OSC A: Wavetable: A spectral or complex wavetable (e.g. "Vocal") WT POS: 50% (middle of the table) Unison: 8 voices Detune: 0.22 Blend: 0.55 Stereo: 0.50 OSC B: Wavetable: Different timbre (e.g. "Strings" or "Pads") WT POS: 20% Unison: 1 Semitone: +12 (octave up — adds shimmer) Level: -6 dB relative to OSC A Sub: Wave: Sine Level: 20% Filter: SV Low 12 (cleaner, less coloured for pads) Cutoff: 75% Res: 0.10 ENV AMT: +15% ENV 1 (Amp): Attack: 900 ms Decay: 500 ms Sustain: 85% Release: 2.5 s ENV 2 (Filter): Attack: 800 ms Decay: 300 ms Sustain: 80% Release: 2 s LFO 1: Shape: Sine Rate: 0.18 Hz (free, very slow) Target: WT POS OSC A (+30% depth) LFO 2: Shape: Sine Rate: 0.07 Hz (even slower) Target: WT POS OSC B (+20% depth) — offset drift LFO 3: Shape: Triangle Rate: 0.30 Hz Target: Filter Cutoff (+8%) — gentle breathing FX: Slot 1: Hyper/Dimension — Dimension mode, Mix 75% Slot 2: Chorus — Depth 0.55, Rate 0.4 Hz, Width 80% Slot 3: Reverb — Hall, Pre-delay 25 ms, Decay 3.0 s, Mix 35% Slot 4: Delay — 1/4 note dotted, Feedback 30%, Mix 18% Slot 5: EQ — HPF 50 Hz Master: Poly (8 voices), Portamento 0, VOL -4 dB
Quick reference cheat sheet
Supersaw detune values
| 0.05–0.08 | Subtle chorus, mono-safe |
| 0.12–0.18 | Classic supersaw, clean mono |
| 0.22–0.28 | Wide, slight mono loss at low end |
| 0.30–0.40 | Extreme, audible beating, thin mono |
Envelope shapes by sound type
| Pluck | A: 0 ms D: 200–500 ms S: 0% R: 150 ms |
| Lead | A: 5 ms D: 100 ms S: 90% R: 200–400 ms |
| Pad | A: 400–1200 ms S: 80% R: 1–3 s |
| Bass | A: 0 ms D: 10 ms S: 100% R: 60–120 ms |
| Stab | A: 0 ms D: 80 ms S: 0% R: 80 ms |
Filter type quick pick
| MG Low 24 | Warm bass, classic lead, pad |
| Dirty Low 24 | Reese bass, gritty analogue |
| SV Band | Formant/vowel, telephone effect |
| Comb+ | Bell, plucked string, metallic |
| Formant | Talking bass, vocal effect |
| SV Low 12 | Clean pad, subtle filtering |
FX chain order rules
| Distortion | Early — shapes the source timbre |
| Hyper/Dimension | After dist — width pre-reverb |
| EQ | After dist — shape before space |
| Chorus/Flanger | Mid-chain — on already-shaped sound |
| Reverb | Late — places sound in space |
| Delay | Last — temporal echoes of the full sound |
Key warp mode use cases
| Sync | Trance sweep, formant lead |
| FM (from B) | Bell, DX7 electric piano |
| AM (from B) | Metallic, ring-mod bass |
| Bend+ | Fat harmonics, warm deform |
| Remap | Custom harmonic sculpting |
| Window | Low-alias sync alternative |
Mono vs Poly — when to use which
Mono: basses, monophonic leads, anything that should only play one note at a time. Add Legato mode for glide between connected notes without re-triggering the envelope.

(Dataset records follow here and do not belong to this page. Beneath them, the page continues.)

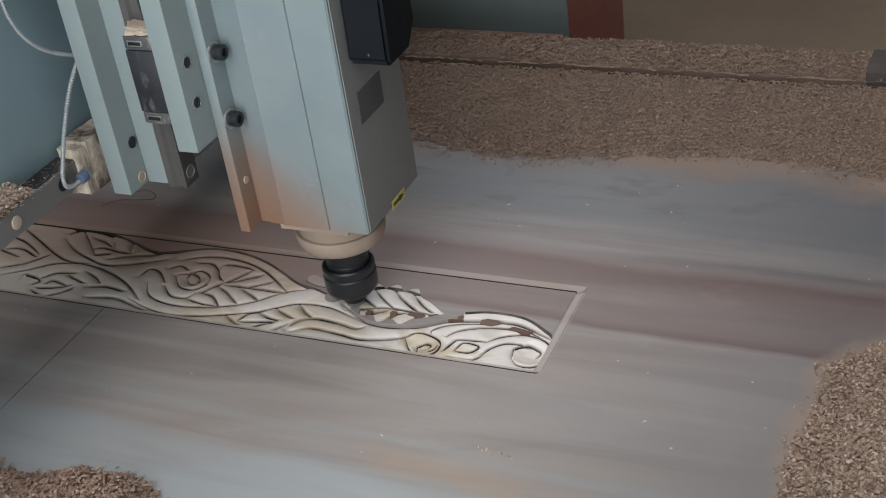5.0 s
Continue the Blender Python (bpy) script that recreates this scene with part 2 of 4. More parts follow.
STEEL = plain("rail_steel", (0.17, 0.175, 0.175), (0.24, 0.24, 0.235), 0.42, 0.3, 30, 0.1, (1, 0.2, 1))
DARK_STEEL = plain("oily_dark_steel", (0.075, 0.074, 0.072), (0.155, 0.145, 0.135), 0.42, 0.3, 60, 0.2, (1, 1, 0.25))
BLACK = plain("black_oxide", (0.012, 0.014, 0.017), (0.028, 0.030, 0.034), 0.38, 0.2, 60, 0.1)
PLASTIC = plain("black_plastic", (0.005, 0.007, 0.009), (0.010, 0.012, 0.015), 0.62, 0, 50, 0.12)
PLASTIC.node_tree.nodes["Principled BSDF"].inputs["Specular IOR Level"].default_value = 0.12
BLOCK = plain("black_bearing_block", (0.024, 0.026, 0.030), (0.05, 0.05, 0.055), 0.45, 0.2, 90, 0.3, dust=0.16, dust_colour=(0.20, 0.20, 0.20))
CAP = plain("grey_end_cap", (0.06, 0.06, 0.062), (0.12, 0.115, 0.11), 0.6, 0, 120, 0.3, dust=0.28, dust_colour=(0.33, 0.31, 0.29))
CHROME = plain("worn_zinc", (0.45, 0.45, 0.43), (0.6, 0.6, 0.58), 0.3, 0.85, 90, 0.1)
DUSTY = plain("dust_caked_steel", (0.05, 0.038, 0.030), (0.13, 0.095, 0.07), 0.85, 0, 60, 0.5, dust=0.61, dust_colour=(0.70, 0.60, 0.48))
NOSE = plain("dust_coated_nose", (0.33, 0.250, 0.190), (0.43, 0.340, 0.262), 0.8, 0, 50, 0.3)
CORK = plain("wood_dust_plug", (0.45, 0.36, 0.28), (0.55, 0.44, 0.35), 0.9, 0, 160, 0.7)
YELLOW = plain("yellow_label", (0.42, 0.38, 0.09), (0.50, 0.45, 0.13), 0.5, 0, 80, 0.05)
INK = plain("black_ink", (0.02, 0.02, 0.02), (0.03, 0.03, 0.03), 0.6, 0, 80, 0.05)
BLUE = plain("blue_fitting", (0.07, 0.10, 0.17), (0.12, 0.15, 0.22), 0.4, 0, 80, 0.05)
GREY_PLATE = plain("dark_name_plate", (0.065, 0.070, 0.072), (0.095, 0.10, 0.10), 0.5, 0.2, 60, 0.1)
# neutral grey of the front face, with its weaker light put into the colour
SHADED_GREY = plain("shaded_front_grey", (0.185, 0.190, 0.188), (0.215, 0.215, 0.208), 0.6, 0, 24, 0.08, dust=0.12, dust_colour=(0.26, 0.215, 0.18))
HEAP = heap_material("packed_sawdust")
CHIPS = chip_material("wood_shavings", [(0.0, (0.136, 0.085, 0.058)), (0.3, (0.195, 0.131, 0.094)), (0.8, (0.236, 0.163, 0.119)), (1.0, (0.311, 0.232, 0.177))], 0.4)
RED_CHIPS = chip_material("reddish_shavings", [(0.0, (0.276, 0.166, 0.116)), (0.4, (0.398, 0.260, 0.189)), (0.75, (0.486, 0.337, 0.255)), (1.0, (0.619, 0.474, 0.376))])
PALE_CHIPS = chip_material("pale_shavings", [(0.0, (0.26, 0.165, 0.110)), (0.30, (0.47, 0.345, 0.255)), (0.65, (0.66, 0.53, 0.42)), (1.0, (0.84, 0.76, 0.66))], 0.10)
SIDE_CHIPS = chip_material("grey_tan_shavings", [(0.0, (0.150, 0.095, 0.066)), (0.3, (0.245, 0.172, 0.126)), (0.75, (0.310, 0.232, 0.178)), (1.0, (0.46, 0.375, 0.30))], 0.35)
FLOOR = plain("dusty_concrete", (0.159, 0.119, 0.087), (0.212, 0.164, 0.121), 0.85, 0, 9, 0.3)
WALL = plain("whitewashed_wall", (0.54, 0.53, 0.51), (0.62, 0.61, 0.59), 0.85, 0, 3, 0.2)


# ---- mesh helpers ----
def box(bm, x0, x1, y0, y1, z0, z1, bevel=0.0, segments=2):
    vs = [bm.verts.new((x, y, z)) for x in (x0, x1) for y in (y0, y1) for z in (z0, z1)]
    fs = [bm.faces.new([vs[i] for i in f]) for f in ((0, 1, 3, 2), (4, 6, 7, 5), (0, 4, 5, 1), (2, 3, 7, 6), (0, 2, 6, 4), (1, 5, 7, 3))]
    if bevel:
        edges = list({e for f in fs for e in f.edges})
        bmesh.ops.bevel(bm, geom=edges, offset=bevel, segments=segments, profile=0.6, affect="EDGES")
    return bm


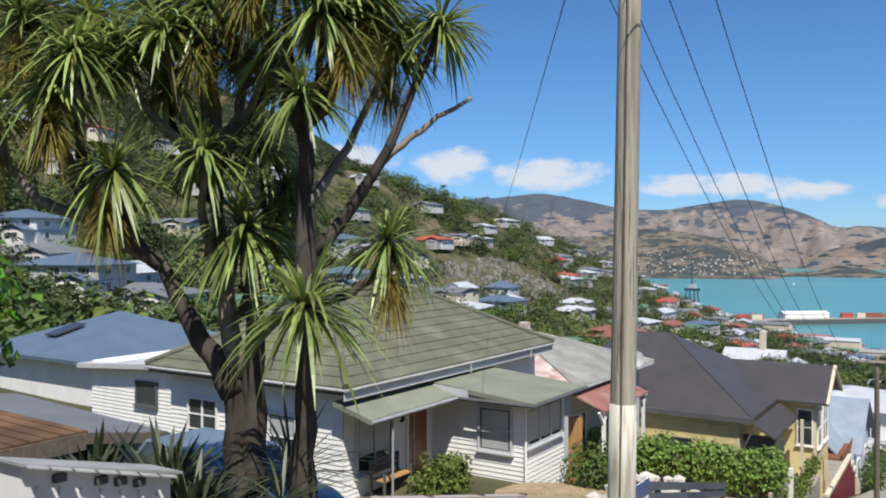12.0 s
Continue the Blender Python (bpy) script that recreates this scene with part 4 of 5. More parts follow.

Poly: pads, chord stabs, plucks played in parallel. Set voice count to match your max chord size (4–8 is typical).
Portamento in Mono mode: 0 ms for tight DnB bass. 30–80 ms for sliding reese. 100–200 ms for expressive lead. Only audible between notes in mono/legato mode.